------ GIVEN DATA ------
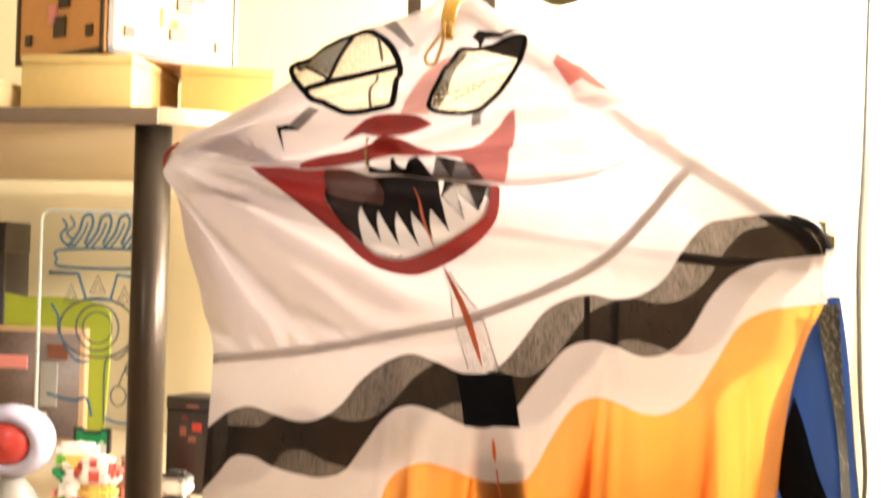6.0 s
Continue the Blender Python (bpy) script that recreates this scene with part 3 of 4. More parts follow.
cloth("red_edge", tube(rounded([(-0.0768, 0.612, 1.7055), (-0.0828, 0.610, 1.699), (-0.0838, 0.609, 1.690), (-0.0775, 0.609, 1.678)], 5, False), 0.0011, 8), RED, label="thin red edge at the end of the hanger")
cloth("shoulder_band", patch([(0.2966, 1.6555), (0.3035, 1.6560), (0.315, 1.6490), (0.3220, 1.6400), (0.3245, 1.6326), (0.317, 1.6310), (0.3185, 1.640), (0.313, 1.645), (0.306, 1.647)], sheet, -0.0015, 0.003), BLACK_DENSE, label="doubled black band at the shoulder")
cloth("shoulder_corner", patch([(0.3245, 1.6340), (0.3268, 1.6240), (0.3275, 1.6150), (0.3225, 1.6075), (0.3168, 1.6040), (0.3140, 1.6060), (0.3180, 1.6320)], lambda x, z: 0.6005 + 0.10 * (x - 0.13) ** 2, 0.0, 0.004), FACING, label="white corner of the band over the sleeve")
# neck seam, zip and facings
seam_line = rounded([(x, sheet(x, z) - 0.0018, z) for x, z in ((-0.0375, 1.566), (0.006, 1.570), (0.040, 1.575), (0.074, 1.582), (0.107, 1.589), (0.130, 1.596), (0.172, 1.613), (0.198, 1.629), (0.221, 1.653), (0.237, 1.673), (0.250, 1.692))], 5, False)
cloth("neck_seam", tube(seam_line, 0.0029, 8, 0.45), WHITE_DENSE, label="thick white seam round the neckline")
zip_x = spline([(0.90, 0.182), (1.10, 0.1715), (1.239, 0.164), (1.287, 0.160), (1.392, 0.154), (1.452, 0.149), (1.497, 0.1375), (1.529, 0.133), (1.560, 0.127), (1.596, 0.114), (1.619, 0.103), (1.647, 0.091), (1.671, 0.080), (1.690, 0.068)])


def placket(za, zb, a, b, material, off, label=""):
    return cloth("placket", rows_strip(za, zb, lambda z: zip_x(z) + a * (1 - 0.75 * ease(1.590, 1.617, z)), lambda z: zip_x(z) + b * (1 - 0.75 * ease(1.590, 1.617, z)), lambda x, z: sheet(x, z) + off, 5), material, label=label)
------
* **WORK TO DO**: Repeat the material above word for word, please, apart from its images.

* **SOLUTION FOR THIS EXERCISE**:
6.0 s
Continue the Blender Python (bpy) script that recreates this scene with part 3 of 4. More parts follow.
cloth("red_edge", tube(rounded([(-0.0768, 0.612, 1.7055), (-0.0828, 0.610, 1.699), (-0.0838, 0.609, 1.690), (-0.0775, 0.609, 1.678)], 5, False), 0.0011, 8), RED, label="thin red edge at the end of the hanger")
cloth("shoulder_band", patch([(0.2966, 1.6555), (0.3035, 1.6560), (0.315, 1.6490), (0.3220, 1.6400), (0.3245, 1.6326), (0.317, 1.6310), (0.3185, 1.640), (0.313, 1.645), (0.306, 1.647)], sheet, -0.0015, 0.003), BLACK_DENSE, label="doubled black band at the shoulder")
cloth("shoulder_corner", patch([(0.3245, 1.6340), (0.3268, 1.6240), (0.3275, 1.6150), (0.3225, 1.6075), (0.3168, 1.6040), (0.3140, 1.6060), (0.3180, 1.6320)], lambda x, z: 0.6005 + 0.10 * (x - 0.13) ** 2, 0.0, 0.004), FACING, label="white corner of the band over the sleeve")
# neck seam, zip and facings
seam_line = rounded([(x, sheet(x, z) - 0.0018, z) for x, z in ((-0.0375, 1.566), (0.006, 1.570), (0.040, 1.575), (0.074, 1.582), (0.107, 1.589), (0.130, 1.596), (0.172, 1.613), (0.198, 1.629), (0.221, 1.653), (0.237, 1.673), (0.250, 1.692))], 5, False)
cloth("neck_seam", tube(seam_line, 0.0029, 8, 0.45), WHITE_DENSE, label="thick white seam round the neckline")
zip_x = spline([(0.90, 0.182), (1.10, 0.1715), (1.239, 0.164), (1.287, 0.160), (1.392, 0.154), (1.452, 0.149), (1.497, 0.1375), (1.529, 0.133), (1.560, 0.127), (1.596, 0.114), (1.619, 0.103), (1.647, 0.091), (1.671, 0.080), (1.690, 0.068)])


def placket(za, zb, a, b, material, off, label=""):
    return cloth("placket", rows_strip(za, zb, lambda z: zip_x(z) + a * (1 - 0.75 * ease(1.590, 1.617, z)), lambda z: zip_x(z) + b * (1 - 0.75 * ease(1.590, 1.617, z)), lambda x, z: sheet(x, z) + off, 5), material, label=label)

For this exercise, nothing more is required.